> Given exercise: In this exercise, return the whole listing exactly, excluding any images.

> Data segment:

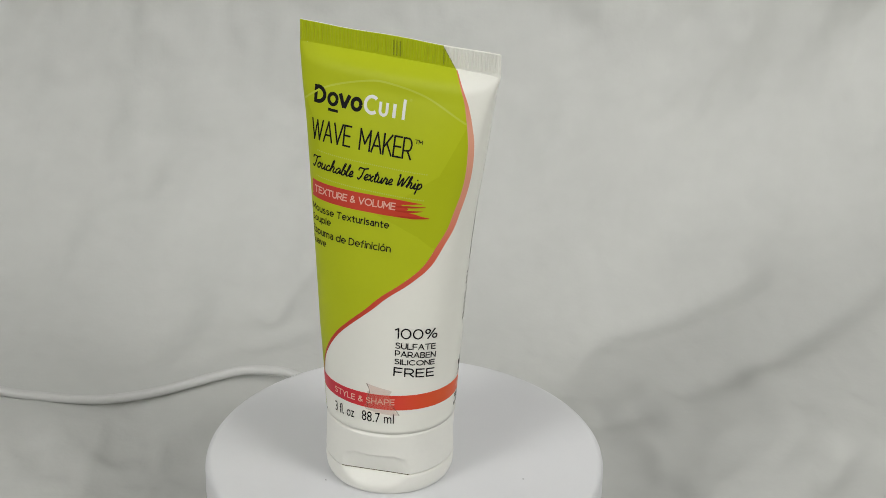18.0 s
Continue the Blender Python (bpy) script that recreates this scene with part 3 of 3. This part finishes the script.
glyph("?", 0.9, ((0.1, 1.6), (0.5, 2.0), (0.8, 1.5), (0.4, 0.9), (0.35, 0.5)), ((0.3, 0.0), (0.33, 0.14)))
glyph("¿", 0.9, ((0.7, 0.1), (0.4, -0.35), (0.1, 0.1), (0.4, 0.6), (0.45, 1.0)), ((0.5, 1.4), (0.53, 1.52)))
glyph("/", 0.8, ((0, -0.2), (0.7, 2.1)))


def script(text, s0, s1, z0, z1, height, pen, mat=M_BLACK, lift=0.12, label=""):
    """One line in brush script from s0 to s1: height of its small letters, pen width, in mm."""
    x, strokes = 0.0, []
    for sign in text:
        if sign == " ":
            x += 0.75
            continue
        w, parts_of = SCRIPT[sign]
        strokes += [np.array(curve(p, 5)) + np.array((x, 0)) for p in parts_of]
        x += w
    sz, faces = [], []
    for c in strokes:
        c = c.copy()
        c[:, 0] += 0.22 * c[:, 1]
        s = s0 + (s1 - s0) * c[:, 0] / x
        c = np.stack([s, z0 + (z1 - z0) * c[:, 0] / x + c[:, 1] * height + (bow(s, z0) if s0 > 64 else 0)], 1)
        d = np.gradient(c, axis=0)
        d /= np.linalg.norm(d, axis=1, keepdims=True) + 1e-9
        o = np.stack([-d[:, 1], d[:, 0]], 1) * pen / 2
        m, b = len(c), len(sz)
        sz += [tuple(v) for v in c + o] + [tuple(v) for v in c - o]
        faces += [(b + k + m, b + k + m + 1, b + k + 1, b + k) for k in range(m - 1)]
    return printed("printed_line", sz, faces, mat, lift, label)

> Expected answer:
18.0 s
Continue the Blender Python (bpy) script that recreates this scene with part 3 of 3. This part finishes the script.
glyph("?", 0.9, ((0.1, 1.6), (0.5, 2.0), (0.8, 1.5), (0.4, 0.9), (0.35, 0.5)), ((0.3, 0.0), (0.33, 0.14)))
glyph("¿", 0.9, ((0.7, 0.1), (0.4, -0.35), (0.1, 0.1), (0.4, 0.6), (0.45, 1.0)), ((0.5, 1.4), (0.53, 1.52)))
glyph("/", 0.8, ((0, -0.2), (0.7, 2.1)))


def script(text, s0, s1, z0, z1, height, pen, mat=M_BLACK, lift=0.12, label=""):
    """One line in brush script from s0 to s1: height of its small letters, pen width, in mm."""
    x, strokes = 0.0, []
    for sign in text:
        if sign == " ":
            x += 0.75
            continue
        w, parts_of = SCRIPT[sign]
        strokes += [np.array(curve(p, 5)) + np.array((x, 0)) for p in parts_of]
        x += w
    sz, faces = [], []
    for c in strokes:
        c = c.copy()
        c[:, 0] += 0.22 * c[:, 1]
        s = s0 + (s1 - s0) * c[:, 0] / x
        c = np.stack([s, z0 + (z1 - z0) * c[:, 0] / x + c[:, 1] * height + (bow(s, z0) if s0 > 64 else 0)], 1)
        d = np.gradient(c, axis=0)
        d /= np.linalg.norm(d, axis=1, keepdims=True) + 1e-9
        o = np.stack([-d[:, 1], d[:, 0]], 1) * pen / 2
        m, b = len(c), len(sz)
        sz += [tuple(v) for v in c + o] + [tuple(v) for v in c - o]
        faces += [(b + k + m, b + k + m + 1, b + k + 1, b + k) for k in range(m - 1)]
    return printed("printed_line", sz, faces, mat, lift, label)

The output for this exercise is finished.